Saturday, March 26, 2016
Will SDNY Judge Shira Scheindlin STILL be criminally prosecuted for practicing law on the bench, even if she is running off the bench?
I also blogged about Judge Scheindlin's outrageous misconduct on the bench and raised the question, on January 6, 2016, why Judge Scheindlin was not criminally prosecuted under the applicable federal statute making it a high misdemeanor, an impeachable offense for a judge, to practice law - while Judge Scheindlin was removed from a case for giving legal advice to one party as to how to file a new lawsuit against the other.
On March 23, 2016, it was reported that Judge Shira Scheindlin announced that she is "resigning" from the federal bench of the U.S. District Court for the Southern District of New York, effective April 29, 2016, in order - allegedly - to work in private practice for an undisclosed New York City law firm.
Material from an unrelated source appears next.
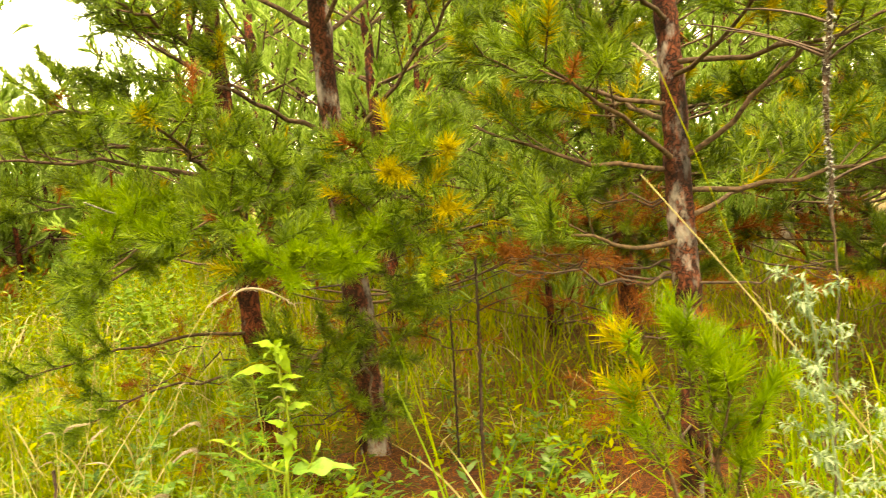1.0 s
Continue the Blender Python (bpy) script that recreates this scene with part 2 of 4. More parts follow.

Now, Judge Scheindlin is now paid $203,000 a year, with full benefits and tremendous power she is weilding.
If she is leaving that position, that means that either the "undisclosed law firm" which she is ready to join on April 29, 2016, offered her more - and the question is, for what - for fixing cases in her court with her fellow judges?
Or, that Judge Scheindlin was simply booted for her misconduct that the 2nd Circuit did not want to acknowledge in the order of removal of Scheindlin, but that is clear from the description in that order of removal of what she did, as compared to the text of the criminal statute, 28 U.S.C. 454, see also my blog about it here.
Whatever the reason for Judge Scheindlin's hasty departure from the bench - good riddance.
And, by resigning, I do not believe that Judge Scheindlin removed herself from the reach of criminal investigation and prosecution under 28 U.S.C. 454.
In my opinion, she must be criminally investigated and prosecuted under 28 U.S.C. 454 to show to the public that the law equally applies to judges, as it applies to us mere mortals.